Now that the clouds have gone and we have some real autumn sunlight, it’s not too late to see some of the colours of the different varieties of vine leaves in their small parcelles, forming a sea in the wide valley just north of the village.  This morning the air was wonderfully clear and the remaining colours bright:


nov vines 1

nov vines 2

nov vines 3

I took these photos from almost exactly the same position as I took those on my post on 8 October so you can see the difference in the vineyards from six weeks ago when the vines were still green.

In the garden, the broad beans that I sowed two weeks ago have all germinated so there is a nice double row of small plants coming up.  It’s a good feeling, to have the first crop of spring on its way.  It suggests that winter will pass, and the sunshine in the garden today was so warm I could almost have believed it was spring.  We cut bamboo leaves from the high plants bordering the garden to protect the beans from possible frost over the next couple of months.


There are broad bean plants under there, somewhere!

Another hopeful sign for next spring is the healthy new growth on the artichoke plants.  They always die down completely during summer when it’s so dry and it’s always encouraging to see the strong leaves coming up again after the rain in the autumn.

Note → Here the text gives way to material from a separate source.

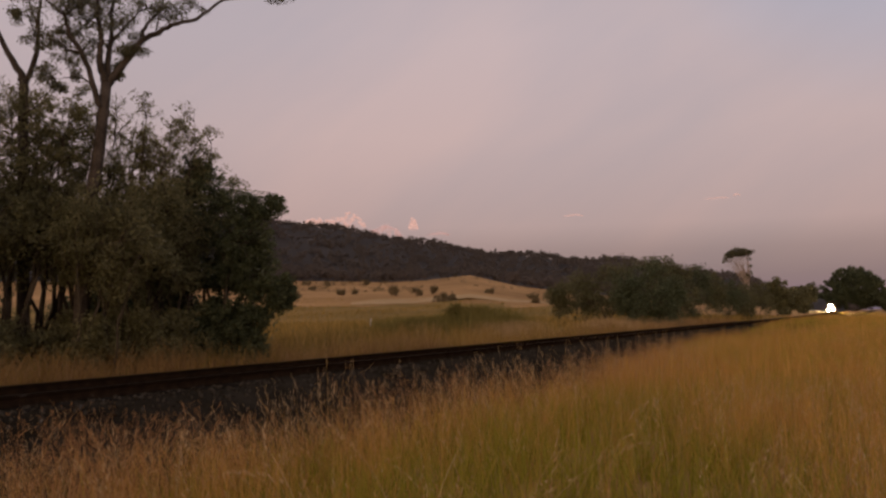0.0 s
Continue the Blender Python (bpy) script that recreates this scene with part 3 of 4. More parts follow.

We got home at lunchtime, very hungry and with nothing prepared so I made a very quick pasta alla carbonara, with fusilli rather than spaghetti because it has a shorter cooking time.  I fried some lardons (small pieces of bacon), beat an egg into the remains of a pot of crème fraïche, added some grated Cantal cheese, chopped garlic and a lot of ground black pepper and stirred it all into the cooked pasta.  Then garnished it with some parsley I’d just picked in the garden.  It was all ready within about 15 minutes and, of course, it was just what we needed after a morning’s work!